While the current status and actions of the CBN manifest an administrative structural framework problem of Nigeria’s economy, there also exists an operational structural framework problem of the economy: structural gap as well as inefficiency in the products of the economy. There are two main reasons for the operational gap in the structural framework of Nigeria’s economy: first is that the economy is highly dependent and reliant on the crude minerals and services sectors of the economy. There are four main sectors of every economy: crude minerals, services, processing and then the manufacturing sectors. The crude minerals and services sectors are highly volatile, coupled with the fact that they employ less of labour; in fact, even in the labour these two sectors employ, they employ less of entrepreneurial and skilled labour. This is a very major drawback on the GDP of an economy hinged on these two sectors.

The second issue concerning the gap in the operational framework of Nigeria’s economy is the fact that the economy presents to the global market non-priority products – low valued products and products with low demand in the market. Today’s vibrant global markets are mainly concerned with products from manufacturing and processing industries – semiconductors and their products, machines and equipment (smart phones and devices, cars, aeroplanes, health services equipment, educational equipment, etc). This is the very realm Nigeria is missing in. Nigeria is mainly concerned with the crude minerals sector (crude oil exports) which is very volatile, and also the financial services sector, which is also very volatile, in addition to its inefficiency when employed alone (without robust products of manufacturing).

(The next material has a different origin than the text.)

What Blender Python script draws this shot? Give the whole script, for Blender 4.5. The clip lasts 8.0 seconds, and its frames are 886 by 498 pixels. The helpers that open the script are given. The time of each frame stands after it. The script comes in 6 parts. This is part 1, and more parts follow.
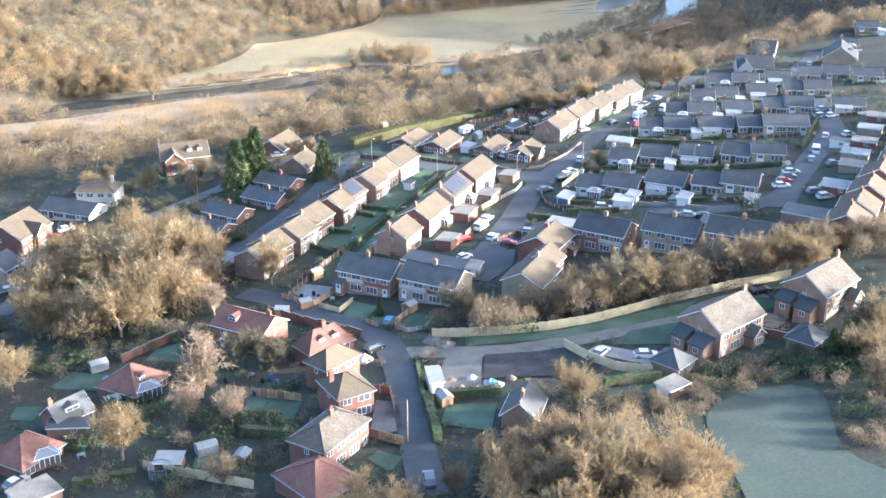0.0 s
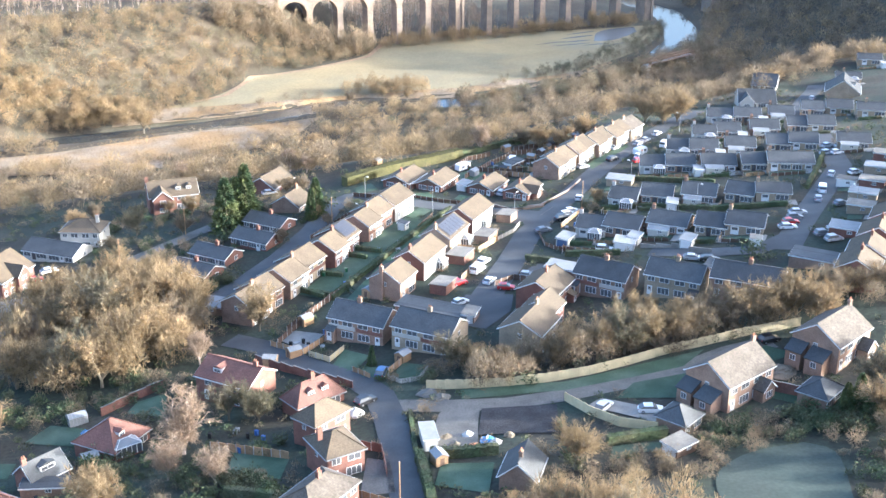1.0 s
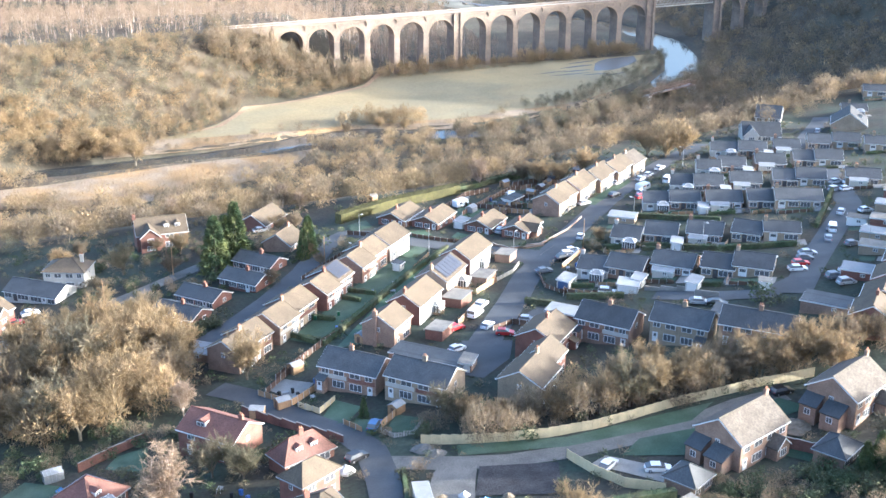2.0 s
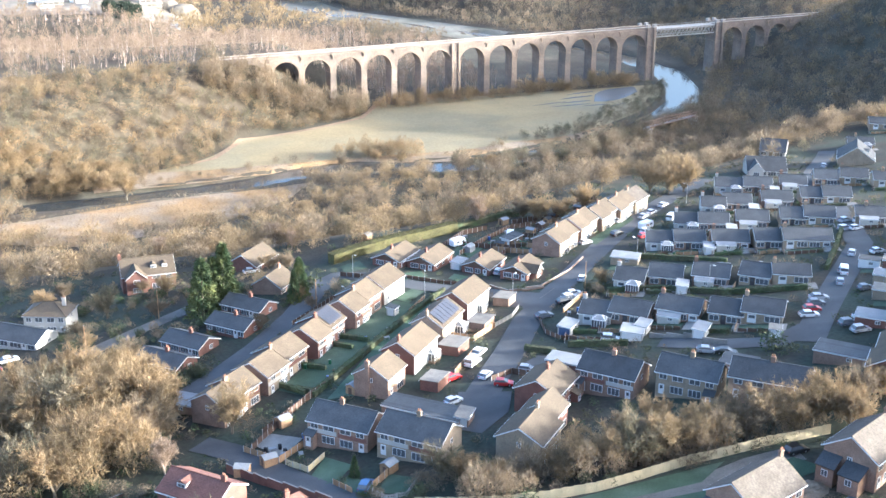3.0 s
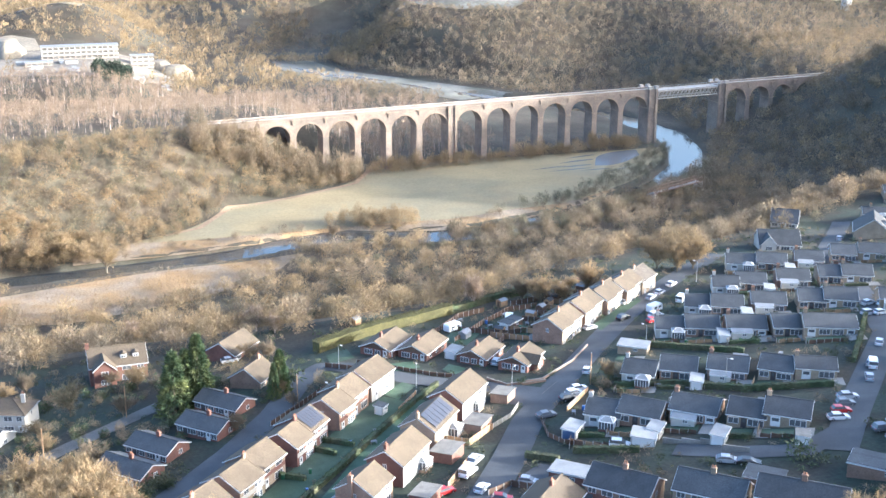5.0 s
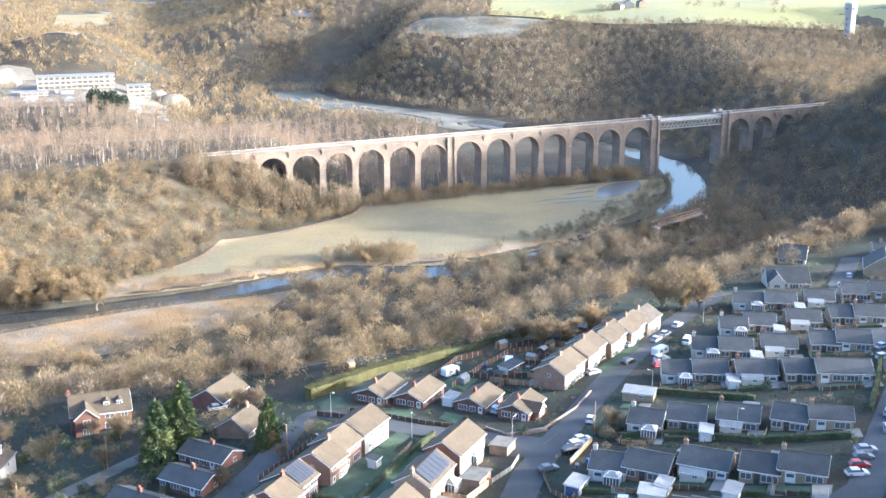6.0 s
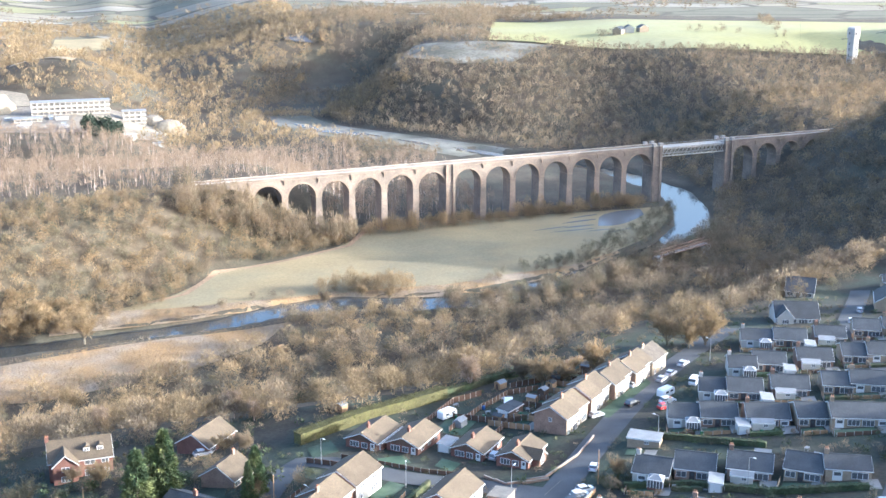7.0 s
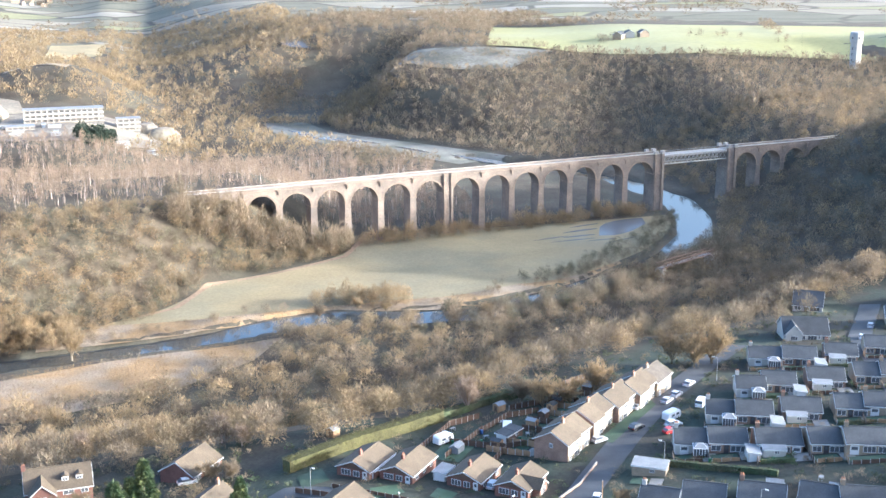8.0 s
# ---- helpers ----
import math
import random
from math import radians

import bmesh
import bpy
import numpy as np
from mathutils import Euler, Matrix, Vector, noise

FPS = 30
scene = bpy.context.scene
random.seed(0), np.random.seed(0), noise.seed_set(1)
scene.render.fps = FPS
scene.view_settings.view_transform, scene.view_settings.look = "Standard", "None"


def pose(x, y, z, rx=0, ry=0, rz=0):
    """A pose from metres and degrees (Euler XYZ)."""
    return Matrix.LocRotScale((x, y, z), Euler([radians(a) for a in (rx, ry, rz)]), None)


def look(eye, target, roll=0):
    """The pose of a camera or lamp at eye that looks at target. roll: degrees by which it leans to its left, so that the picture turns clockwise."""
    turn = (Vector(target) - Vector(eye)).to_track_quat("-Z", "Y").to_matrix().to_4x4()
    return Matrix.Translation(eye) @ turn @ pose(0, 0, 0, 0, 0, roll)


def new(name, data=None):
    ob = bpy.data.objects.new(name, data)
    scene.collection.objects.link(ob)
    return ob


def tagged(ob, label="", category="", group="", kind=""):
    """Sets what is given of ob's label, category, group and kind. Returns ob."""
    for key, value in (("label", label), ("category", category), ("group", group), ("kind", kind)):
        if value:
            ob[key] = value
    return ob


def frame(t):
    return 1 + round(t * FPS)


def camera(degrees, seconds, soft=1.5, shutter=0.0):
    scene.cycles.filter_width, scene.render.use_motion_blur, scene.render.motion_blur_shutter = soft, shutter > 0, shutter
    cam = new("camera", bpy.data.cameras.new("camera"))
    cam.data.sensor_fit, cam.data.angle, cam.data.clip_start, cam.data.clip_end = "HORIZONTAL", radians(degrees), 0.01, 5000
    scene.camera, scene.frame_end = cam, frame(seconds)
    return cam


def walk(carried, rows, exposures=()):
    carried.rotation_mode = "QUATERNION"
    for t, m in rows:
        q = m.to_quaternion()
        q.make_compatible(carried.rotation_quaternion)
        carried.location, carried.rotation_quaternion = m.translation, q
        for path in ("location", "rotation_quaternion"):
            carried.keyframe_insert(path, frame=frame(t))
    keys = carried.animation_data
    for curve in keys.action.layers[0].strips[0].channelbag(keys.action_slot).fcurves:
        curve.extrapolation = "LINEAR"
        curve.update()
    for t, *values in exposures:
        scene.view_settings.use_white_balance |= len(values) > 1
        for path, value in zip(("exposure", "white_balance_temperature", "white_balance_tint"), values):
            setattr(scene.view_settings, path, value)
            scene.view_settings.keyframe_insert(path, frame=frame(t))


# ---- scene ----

Thus, Nigeria’s current macroeconomic structural framework is very weak, looking at target GDPs of a trillion dollars and above; currently, Nigeria’s GDP is in the $440bn range. The administrative framework got lost when CBN could not control the monetary aspect of the economy using the tools available to it. Then, the operational problem of what to produce for the global market is festering in the economy, with Nigeria heavily reliant on what is less important to the global economic market. Until these two main framework problems are solved, there is no magic that the CBN will apply to shoot Nigeria’s economy into the comfort zone.